I did not know at the beginning of that semester that I would need these women. That same semester, I began dating this great guy who is now my husband. It was an interfaith romance, which had never been my intention but which was undeniably placed in my path. He’ll tell you there was as much angst as romance those first few months, especially as a couple of interactions with otherwise well-meaning saints made me wonder about my place in the church, where I would fit in. One Sunday afternoon, I left church in tears and found myself driving toward the Boston Temple. And as I wondered and prayed in the parking lot, I thought of the women in my institute class and the women we had studied together: they
did not let the judgments of men and women separate them from their God. Time and again God reaches out with a rich compassion, a knowing compassion, a personal compassion. Jesus, and the women he loves – both on the page and in the flesh — continue to teach me this.
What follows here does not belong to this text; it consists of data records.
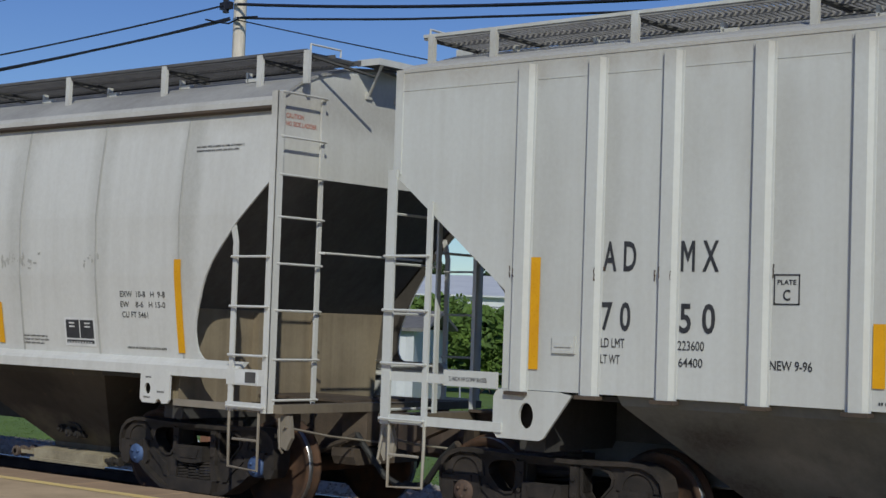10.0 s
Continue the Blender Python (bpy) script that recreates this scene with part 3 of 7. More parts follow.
KINDS = {
    # half-width by height, half-length by height, levels
    "rib": dict(prof=[(1.0, 1.555), (4.2, 1.555)], out=[(1.39, 6.93), (2.2, 6.93), (3.15, 8.12), (3.2, 8.2), (4.12, 8.2)],
                low=1.39, top=4.12, end=(8.02, 3.37), foot=(6.9, 2.13), roof=[(1.562, 4.122), (1.50, 4.16), (1.2, 4.235), (0.8, 4.36), (0.42, 4.435), (0, 4.475)],
                hop=1.39, truck=6.78, posts=(8.1, 7.4, 5.95, 4.36, 2.80, 1.22), sill=None),
    "round": dict(prof=[(1.0, 1.46), (1.45, 1.475), (1.8, 1.53), (2.3, 1.595), (2.9, 1.615), (3.4, 1.575), (3.92, 1.50)],
                  out=[(1.45, 7.55), (1.5, 7.42), (1.56, 7.37), (1.64, 7.35), (1.75, 7.345), (1.85, 7.36), (1.95, 7.39), (2.05, 7.43), (2.18, 7.48), (2.3, 7.54), (2.43, 7.62), (2.55, 7.72), (2.68, 7.84), (2.83, 7.98), (2.88, 8.04), (3.22, 8.40), (3.93, 8.42)],
                  low=1.45, top=3.92, end=(8.22, 3.27), foot=(7.05, 1.98), roof=[(1.50, 3.98), (1.42, 4.03), (1.2, 4.18), (0.95, 4.29), (0.5, 4.415), (0, 4.47)],
                  hop=1.32, truck=6.92, posts=(8.42, 7.78, 6.36, 4.77, 3.2, 1.6, 0.0), sill=(1.315, 1.47, 1.575, 7.62)),
    "deep": dict(prof=[(0.8, 1.50), (1.25, 1.515), (1.8, 1.56), (2.5, 1.60), (3.1, 1.585), (3.6, 1.53), (3.85, 1.50)],
                 out=[(1.24, 6.90), (1.5, 6.90), (1.62, 6.94), (2.1, 7.28), (2.58, 7.55), (2.64, 7.60), (2.65, 7.76), (2.82, 8.0), (3.85, 8.02)],
                 low=1.24, top=3.62, end=(7.75, 2.95), foot=(6.62, 1.75), roof=[(1.52, 3.86), (1.44, 3.90), (1.2, 4.10), (0.95, 4.25), (0.5, 4.40), (0, 4.46)],
                 hop=0.93, truck=6.62, posts=(8.0, 6.52, 4.9, 3.29, 1.69, 0.0), sill=(0.90, 1.24, 1.57, 8.0)),
}
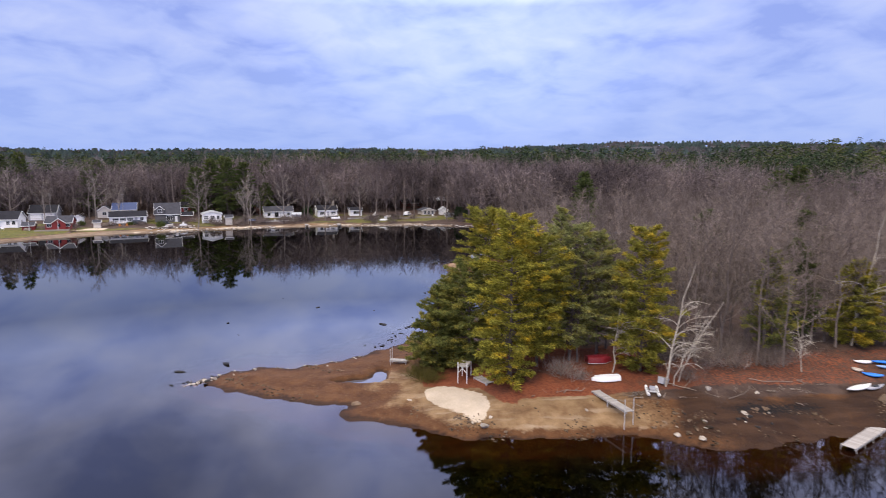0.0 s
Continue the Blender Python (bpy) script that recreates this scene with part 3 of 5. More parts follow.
def pine_geo(seed, h, radius, low=0.12, dense=1.0, droop=0.12, clump=0.36, shape=0.65, stem=0.013, blunt=0.0):
    """A conifer in layers: the trunk, the boughs and their needle sprays."""
    r = np.random.RandomState(seed)
    trunk, boughs, needles = Geo(), Geo(), Geo()
    top = np.array([*r.normal(0, 0.02 * h, 2), h])
    trunk.path([np.array([0, 0, -0.4]), top * 0.35 + r.normal(0, 0.05, 3), top * 0.7, top], stem * h, 0.02, 7)
    feet, ways, size, wide = [], [], [], []
    z = low * h
    lobe, turn = r.uniform(0.1, 0.28, 2), r.uniform(0, 6.283, 2)
    while z < h * (0.985 - 0.03 * (blunt > 0)):
        t = (z / h - low) / (1 - low)
        R = radius * ((1 - t) ** shape) * (0.55 + 0.45 * min(1, t * 5)) + 0.25 + blunt * min(1, t * 2)
        n = 4 + int(3 * (1 - t)) + (r.rand() < 0.5)
        for i in range(n):
            a = 6.283 * i / n + r.uniform(-0.6, 0.6)
            L = R * r.uniform(0.55, 1.18) * (1 + (blunt > 0) * (lobe[0] * math.sin(2 * a + turn[0] + 5 * t) + lobe[1] * math.sin(3 * a + turn[1] - 7 * t)))
            foot = top * (z / h) + (0, 0, r.uniform(-0.25, 0.25))
            e = r.uniform(-0.08, 0.22) + 0.5 * t
            w = unit(a, e)
            side = np.array([-math.sin(a), math.cos(a), 0])
            mid = foot + w * L * 0.55
            tip = foot + w * L + np.array([0, 0, -droop * L + 0.05 * L])
            boughs.tube(foot, mid, 0.018 + 0.010 * L, 0.014, 3)
            boughs.tube(mid, tip, 0.014, 0.005, 3)
            m = int((5 + 11 * L / 2.0) * dense)
            u = np.sqrt(r.uniform(0.06, 1.0, m))
            off = r.uniform(-1, 1, m) * L * 0.30 * (1.15 - u)
            base = np.where(u[:, None] < 0.55, foot + (mid - foot) * (u / 0.55)[:, None], mid + (tip - mid) * ((u - 0.55) / 0.45)[:, None])
            base = base + side * off[:, None] + np.stack([np.zeros(m), np.zeros(m), -0.10 * np.abs(off) + r.normal(0, 0.05, m)], 1)
            k = 8
            b = np.repeat(base, k, 0) + r.normal(0, 0.07, (m * k, 3))
            d = w * 0.7 + side * np.repeat(np.sign(off) * 0.5, k)[:, None] + r.normal(0, 0.55, (m * k, 3)) * (1, 1, 0.8)
            feet.append(b); ways.append(d)
            size.append(clump * r.uniform(0.55, 1.2, m * k)); wide.append(clump * r.uniform(0.16, 0.30, m * k))
        z += h * 0.032 * r.uniform(0.8, 1.25) * (1.15 - 0.35 * t)
    needles.slivers(np.concatenate(feet), np.concatenate(ways), np.concatenate(size), np.concatenate(wide))
    return trunk, boughs, needles


def pine(name, x, y, h, radius, seed, label, needle="needle", category="tree", group="", **shape):
    t, b, n = pine_geo(seed, h, radius, **shape)
    e = thing(name, pose(x, y, float(ground_z(x, y)), 0, 0, seed * 47 % 360), label, category, group)
    part("trunk", t, M["bark_pine"], e)
    part("bough", b, M["bark_pine"], e)
    part("crown", n, M[needle], e)
    return e


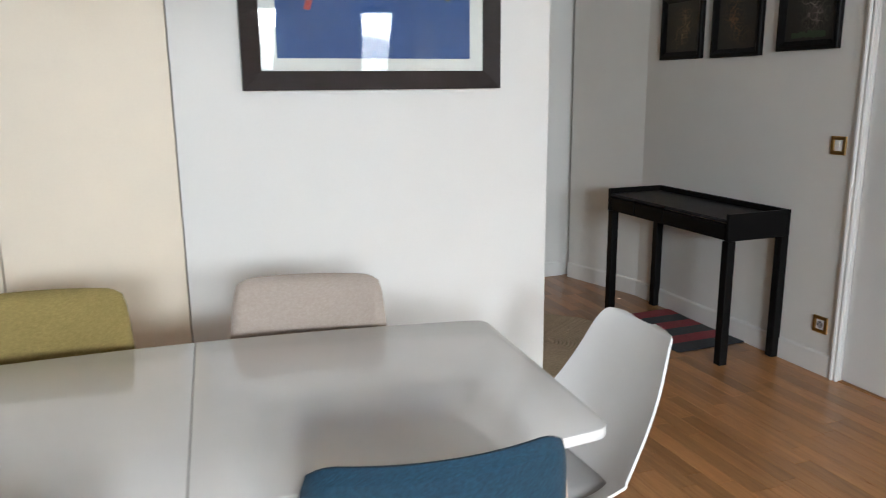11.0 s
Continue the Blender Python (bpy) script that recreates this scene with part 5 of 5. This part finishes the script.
def shell_chair(m, label):
    """White moulded shell, facing local +x."""
    ob = thing("shell_chair", m, label, "chair", "white shell chairs at the table ends")
    prof = spline([(0.235, 0.415, 0), (0.212, 0.442, 0), (0.12, 0.438, 0), (0.0, 0.426, 0), (-0.085, 0.43, 0), (-0.14, 0.46, 0), (-0.186, 0.55, 0), (-0.23, 0.65, 0), (-0.266, 0.74, 0), (-0.292, 0.772, 0)], 6)
    n = len(prof) - 1

    def width(u):
        if u < 0.5:
            return 0.19 + 0.045 * math.sin(0.5 * math.pi * u / 0.5)
        k = (u - 0.5) / 0.5
        return 0.235 - 0.118 * k - 0.06 * max(0.0, (k - 0.86) / 0.14) ** 3

    def srf(off):
        def fn(u, v):
            f = u * n
            i = min(int(f), n - 1)
            p = prof[i].lerp(prof[i + 1], f - i)
            a, b = prof[max(0, i - 2)], prof[min(n, i + 3)]
            t = (b - a).normalized()
            nx, nz = t.y, -t.x
            s = 2 * v - 1
            wing = (0.018 + 0.05 * math.exp(-((u - 0.48) / 0.2) ** 2)) * abs(s) ** 2.4
            w = width(u)
            return (p.x + nx * (wing - off), s * w, p.y + nz * (wing - off))
        return fn
    part("shell", grid_mesh(56, 32, srf(0.0), srf(0.008)), M_SHELLW, ob, "white moulded plastic shell", True)

    def cushion(s):
        def fn(u, v):
            a, b = 2 * u - 1, 2 * v - 1
            e = max(0.0, 1 - abs(a) ** 4) * max(0.0, 1 - abs(b) ** 4)
            return (0.04 + 0.155 * a, 0.175 * b * (1 - 0.12 * a * a), 0.447 + (0.022 * e ** 0.4 if s > 0 else -0.006))
        return fn
    part("seat_pad", grid_mesh(20, 20, cushion(1), cushion(-1)), M_GREYPAD, ob, "grey leatherette seat pad", True)
    for sx in (-1, 1):
        for sy in (-1, 1):
            bm = bmesh.new()
            a, b = Vector((sx * 0.1, sy * 0.1, 0.4)), Vector((sx * 0.21, sy * 0.215, 0))
            lo = [bm.verts.new((b.x + dx * 0.012, b.y + dy * 0.014, 0)) for dx, dy in ((-1, -1), (1, -1), (1, 1), (-1, 1))]
            hi = [bm.verts.new((a.x + dx * 0.017, a.y + dy * 0.026, 0.405)) for dx, dy in ((-1, -1), (1, -1), (1, 1), (-1, 1))]
            bm.faces.new(lo)
            bm.faces.new(hi)
            for k in range(4):
                bm.faces.new((lo[k], lo[(k + 1) % 4], hi[(k + 1) % 4], hi[k]))
            bmesh.ops.bevel(bm, geom=list(bm.edges), offset=0.004, segments=2, affect="EDGES")
            part("leg", bm, M_BEECH2, ob, "splayed wooden leg", True)
    for s in (-1, 1):
        part("crossbar", box(-0.15, 0.15, s * 0.125 - 0.009, s * 0.125 + 0.009, 0.3, 0.33, 0.003), M_BEECH2, ob)
        part("crossbar", box(s * 0.125 - 0.009, s * 0.125 + 0.009, -0.12, 0.12, 0.332, 0.36, 0.003), M_BEECH2, ob)
    part("mount", box(-0.11, 0.11, -0.11, 0.11, 0.402, 0.424, 0.004), M_RUBBER, ob)
    return ob


shell_chair(at(4.012, 1.325, 0, -90), "white plastic shell chair with grey pad at the table end")
shell_chair(at(3.962, -0.245, 0, 91), "white plastic shell chair tucked in at the far table end")


# ---- framed picture over the table ----
def big_picture():
    ob = thing("framed_picture", at(XE, 0, 0), "framed blue abstract print with white mount under glass", "picture")
    y0, y1, z0, z1, fw = -0.637, 0.27, 1.33, 2.032, 0.062
    prof_d = 0.03
    for a in (("frame_rail", y0, y1, z0, z0 + fw), ("frame_rail", y0, y1, z1 - fw, z1), ("frame_stile", y0, y0 + fw, z0, z1), ("frame_stile", y1 - fw, y1, z0, z1)):
        bm = bmesh.new()
        n, ya, yb, za, zb = a
        if n == "frame_rail":
            i0, i1 = (0.0, fw) if za == z0 else (fw, 0.0)
            q = [(ya + i0, za), (yb - i0, za), (yb - i1, zb), (ya + i1, zb)]
        else:
            i0, i1 = (0.0, fw) if ya == y0 else (fw, 0.0)
            q = [(ya, za + i0), (yb, za + i1), (yb, zb - i1), (ya, zb - i0)]
        lo = [bm.verts.new((-0.001, y, z)) for y, z in q]
        cy, cz = sum(p[0] for p in q) / 4, sum(p[1] for p in q) / 4
        inner = lambda y, z: y0 + fw - 1e-4 <= y <= y1 - fw + 1e-4 and z0 + fw - 1e-4 <= z <= z1 - fw + 1e-4
        hi = [bm.verts.new((-0.02 if inner(y, z) else -0.03, y, z)) for y, z in q]
        bm.faces.new(lo)
        bm.faces.new(hi)
        for k in range(4):
            bm.faces.new((lo[k], lo[(k + 1) % 4], hi[(k + 1) % 4], hi[k]))
        part(n, bm, M_FRAME, ob, "dark wenge moulding")
    i = fw
    part("mount", box(-0.010, -0.004, y0 + i, y1 - i, z0 + i, z1 - i), M_PAPER, ob, "white card mount")
    pr = part("print", box(-0.013, -0.0105, -0.52 - 0.004, 0.155, 1.433, 1.93), M_ARTBLUE, ob, "deep blue abstract print")
    bm = prism([(0.0, 0.0), (0.02, 0.004), (-0.035, 0.2), (-0.068, 0.2)], 0, 0.0008)
    part("red_stroke", bm, M_ARTRED, pr, "slanting red brush stroke", False, Matrix(((0, 0, -1, -0.0135), (1, 0, 0, 0.042), (0, 1, 0, 1.585), (0, 0, 0, 1))))
    for k in range(6):
        r = 0.012 if k == 0 else 0.006
        part("dot", lathe([(r, 0.0), (r, 0.0008), (0, 0.0008)], 16), M_ARTOLIVE, pr, "small olive dot", False, pose(-0.0135, -0.13 - 0.062 * k, 1.65 - 0.004 * k, 0, -90, 0) @ Matrix.Diagonal((1, 1.6, 1, 1)))
    part("glass", box(-0.0165, -0.0155, y0 + i - 0.003, y1 - i + 0.003, z0 + i - 0.003, z1 - i + 0.003), M_THIN, ob, "reflecting picture glass").visible_shadow = False


big_picture()


# ---- three small dark pictures ----
def small_picture(x0, x1, z0, z1, hue, label, seed, ground=False):
    ob = thing("small_picture", at(0, YS, 0), label, "picture", "three black framed prints")
    fw = 0.042
    bm = bmesh.new()
    rings = []
    for inset, y in ((0.0, 0.0), (0.0, 0.019), (0.004, 0.024), (0.45 * fw, 0.026), (0.62 * fw, 0.022), (fw, 0.0105), (fw, 0.002)):
        rings.append([bm.verts.new((x, y, z)) for x, z in ((x0 + inset, z0 + inset), (x1 - inset, z0 + inset), (x1 - inset, z1 - inset), (x0 + inset, z1 - inset))])
    for a, b in zip(rings, rings[1:]):
        for k in range(4):
            bm.faces.new((a[k], a[(k + 1) % 4], b[(k + 1) % 4], b[k]))
    part("moulding", bm, M_BLACK, ob, "black moulding")
    w, h = x1 - x0 - 2 * fw, z1 - z0 - 2 * fw

    def sheet(u, v):
        return (x0 + fw + u * w, 0.009, z0 + fw + v * h)
    p = part("print", grid_mesh(110, 120, sheet, lambda u, v: (x0 + fw + u * w, 0.003, z0 + fw + v * h)), M_ART, ob, "dark print with a pale figure-like motif")

    def art(c):
        u, v = (c.x - x0 - fw) / w - 0.5, (c.z - z0 - fw) / h - 0.5
        f = noise.noise(Vector((u * 6.5 + seed, v * 6 + seed, seed)))
        g = noise.noise(Vector((u * 15, v * 14 + seed, 2 + seed)))
        body = noise.noise(Vector((u * 4 + seed, v * 4, 5)))
        m = math.exp(-((u + 0.12 * math.sin(5 * v + seed)) / 0.2) ** 2 - (v / 0.36) ** 4)
        k = m * (0.5 * max(0.0, 1 - abs(f) / 0.09) + 0.45 * max(0.0, 1 - abs(g) / 0.11) + 0.35 * max(0.0, body))
        if ground and -0.46 + 0.015 * g < v < -0.37 + 0.05 * g - 0.3 * u * u and abs(u) < 0.36:
            return (0.035, 0.06, 0.03)
        return tuple(b + h2 * k for b, h2 in zip((0.017, 0.0155, 0.012), hue))
    tint(p, art)


small_picture(5.932, 6.29, 1.475, 1.83, (0.26, 0.19, 0.09), "black framed dark print with brownish motif", 1.0)
small_picture(5.498, 5.856, 1.473, 1.85, (0.24, 0.13, 0.05), "black framed dark print with ochre motif", 4.0)
small_picture(5.041, 5.396, 1.486, 1.9, (0.34, 0.28, 0.24), "black framed dark print with pale pink motif", 9.0, True)


# ---- black console table ----
def console():
    x0, x1, y0, y1, H = 5.222, 6.23, YS + 0.006, -1.908, 0.745
    ob = thing("console_table", at(0, 0, 0), "narrow black wooden console table with drawers", "table")
    part("tabletop", box(x0 + 0.022, x1 - 0.022, y0 + 0.022, y1, H - 0.044, H - 0.028, 0.001), M_BLKTOP, ob, "satin black recessed top")
    part("back_rail", box(x0, x1, y0, y0 + 0.021, H - 0.13, H, 0.002), M_BLACK, ob)
    for a, b in ((x0, x0 + 0.021), (x1 - 0.021, x1)):
        part("side_panel", box(a, b, y0 + 0.0215, y1 + 0.004, H - 0.13, H, 0.002), M_BLACK, ob)
    w = (x1 - x0 - 0.05)
    cuts = [x0 + 0.024, x0 + 0.024 + w * 0.5, x0 + 0.024 + w * 0.76, x1 - 0.024]
    for a, b in zip(cuts, cuts[1:]):
        part("drawer", box(a + 0.004, b - 0.004, y1 - 0.02, y1 - 0.001, H - 0.128, H - 0.05, 0.003, 2), M_BLACK, ob, "black drawer front")
    for x in (x0 + 0.0225, x1 - 0.0225):
        for y in (y0 + 0.0225, y1 - 0.0225):
            part("leg", box(x - 0.0225, x + 0.0225, y - 0.0225, y + 0.0225, 0, H - 0.131, 0.004, 2), M_BLACK, ob, "square black leg")


console()


def striped_mat():
    ob = thing("striped_mat", at(0, 0, 0), "red and navy striped woven mat under the console", "mat")
    xs = [5.452 + 0.106 * k for k in range(7)]
    for k in range(6):
        def fn(u, v, a=xs[k], b=xs[k + 1]):
            x = a + (b - a) * u
            y = YS + 0.016 + 0.425 * v + 0.006 * math.sin(x * 9)
            return (x, y, 0.006 + 0.002 * noise.noise(Vector((x * 8, y * 8, 0))))
        def under(u, v, a=xs[k], b=xs[k + 1]):
            x = a + (b - a) * u
            return (x, YS + 0.016 + 0.425 * v + 0.006 * math.sin(x * 9), 0.0005)
        part("stripe", grid_mesh(6, 20, fn, under), M_NAVY if k % 2 == 0 else M_RED, ob, "navy woven stripe" if k % 2 == 0 else "red woven stripe", True)
    random.seed(5)
    bm = bmesh.new()
    for k in range(60):
        y = YS + 0.02 + 0.42 * k / 60
        for x, d in ((xs[0], -1), (xs[-1], 1)):
            tube([(x, y, 0.003), (x + d * random.uniform(0.01, 0.018), y + random.uniform(-0.004, 0.004), 0.0015)], 0.001, 3, bm=bm)
    tagged(part("fringe", bm, M_NAVY, ob), kind="stuff")


striped_mat()


def jute_rug():
    ob = thing("jute_rug", at(5.836, -1.277, 0), "round braided jute rug on the hall floor", "rug")
    part("backing", lathe([(0, 0.0005), (0.478, 0.0005), (0.48, 0.003), (0.478, 0.006), (0, 0.006)], 80), M_JUTE, ob)
    random.seed(2)
    bm = bmesh.new()
    pts, rad = [], []
    turns = 22
    for k in range(turns * 60):
        t = k / 60
        r = 0.012 + 0.0212 * t
        a = 2 * math.pi * t
        if r > 0.478:
            break
        pts.append((r * math.cos(a), r * math.sin(a), 0.0075 + 0.0016 * math.sin(k * 2.1)))
        rad.append(0.0104 + 0.0012 * math.sin(k * 2.1 + 1))
    tube(pts, rad, 6, bm=bm, flat=0.5)
    part("braid", bm, M_JUTE, ob, "spiral jute braid", True)


jute_rug()


# ---- purple curtain on the south wall ----
def curtain():
    ob = thing("curtain", at(0, 0, 0), "dark purple curtain hanging in folds to the floor", "curtain")
    def fold(off):
        def fn(u, v):
            x = 3.625 - 0.5 * u
            y = YS + 0.075 + off + 0.035 * math.sin(u * 34) + 0.008 * noise.noise(Vector((u * 6, v * 3, 0)))
            return (x - 0.02 * math.sin(v * 3) * u, y, 0.006 + 2.36 * v)
        return fn
    part("cloth", grid_mesh(110, 16, fold(0), fold(0.002)), M_CURT, ob, "", True)
    part("rod", tube([(3.69, YS + 0.075, 2.38), (3.06, YS + 0.075, 2.38)], 0.011, 14), M_BRASS, ob, "", True)
    for x in (3.665, 3.09):
        part("bracket", tube([(x, YS, 2.38), (x, YS + 0.075, 2.38)], 0.007, 10), M_BRASS, ob)


curtain()


# ---- oak parquet, board by board ----
def parquet():
    slab = tagged(part("floor", multi((XW - 0.2, XH + 0.2, YS - 0.2, YN + 0.2, -0.12, -0.006)), M_JOINT), "oak strip parquet floor", "floor", kind="structure")
    random.seed(77)
    wd = 0.0705
    lengths = (0.36, 0.42, 0.48, 0.54)
    meshes = {}
    for L in lengths:
        bm = box(0, L - 0.0009, 0, wd - 0.0009, -0.0058, 0.0, 0.0006)
        me = bpy.data.meshes.new("plank")
        bm.to_mesh(me)
        bm.free()
        me.materials.append(M_OAK)
        meshes[L] = me
    verts, faces = [], []
    singles = 0
    rows = int((YN - YS) / wd) + 1
    for j in range(rows):
        y = YS + j * wd
        x = XW - random.uniform(0, 0.5)
        while x < XH:
            L = random.choice(lengths)
            x1 = x + L
            mid = x + L / 2
            near = 4.0 < mid < 6.9 and -2.3 < y < -0.75 and not (mid < 4.6 and y > -1.4)
            if near and singles < 300:
                singles += 1
                p = new("plank", meshes[L])
                p.parent = slab
                p.location = (x, y, 0)
            else:
                k = len(verts)
                a, b, g = y, y + wd - 0.0009, 0.0006
                x, e = max(x, XW - 0.1), min(x1, XH + 0.1) - 0.0009
                verts += [(x, a, -0.0058), (e, a, -0.0058), (e, b, -0.0058), (x, b, -0.0058), (x + g, a + g, 0), (e - g, a + g, 0), (e - g, b - g, 0), (x + g, b - g, 0)]
                faces += [(k + 4, k + 5, k + 6, k + 7), (k, k + 1, k + 5, k + 4), (k + 1, k + 2, k + 6, k + 5), (k + 2, k + 3, k + 7, k + 6), (k + 3, k, k + 4, k + 7)]
            x = x1
    me = bpy.data.meshes.new("planks")
    me.from_pydata(verts, [], faces)
    me.materials.append(M_OAK2)
    rest = new("planks", me)
    rest.parent = slab
    tagged(rest, kind="stuff")


parquet()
Read more posts in this blog series:

6 Responses

  1. I appreciated this post—it reminded me of a time when I studied John daily with another woman. The lessons the spirit taught me still resonate.

  2. Deborah, this is inspiring. You always impress me with your ability to see women, in the scriptures, in Mormon history, and around you.

  3. Deborah, how beautiful.

    This is why I love the New Testament so much.

    One of my favorite passages in the New Testament regarding women: When Paul (Romans: 16:7) refers to a woman, Junia, as “outstanding among the apostles.”

    I love that early Christian Church.

  4. Thanks for the kind words. Jenny — the class was all-women by chance, but it was key to the magic of that particular semester.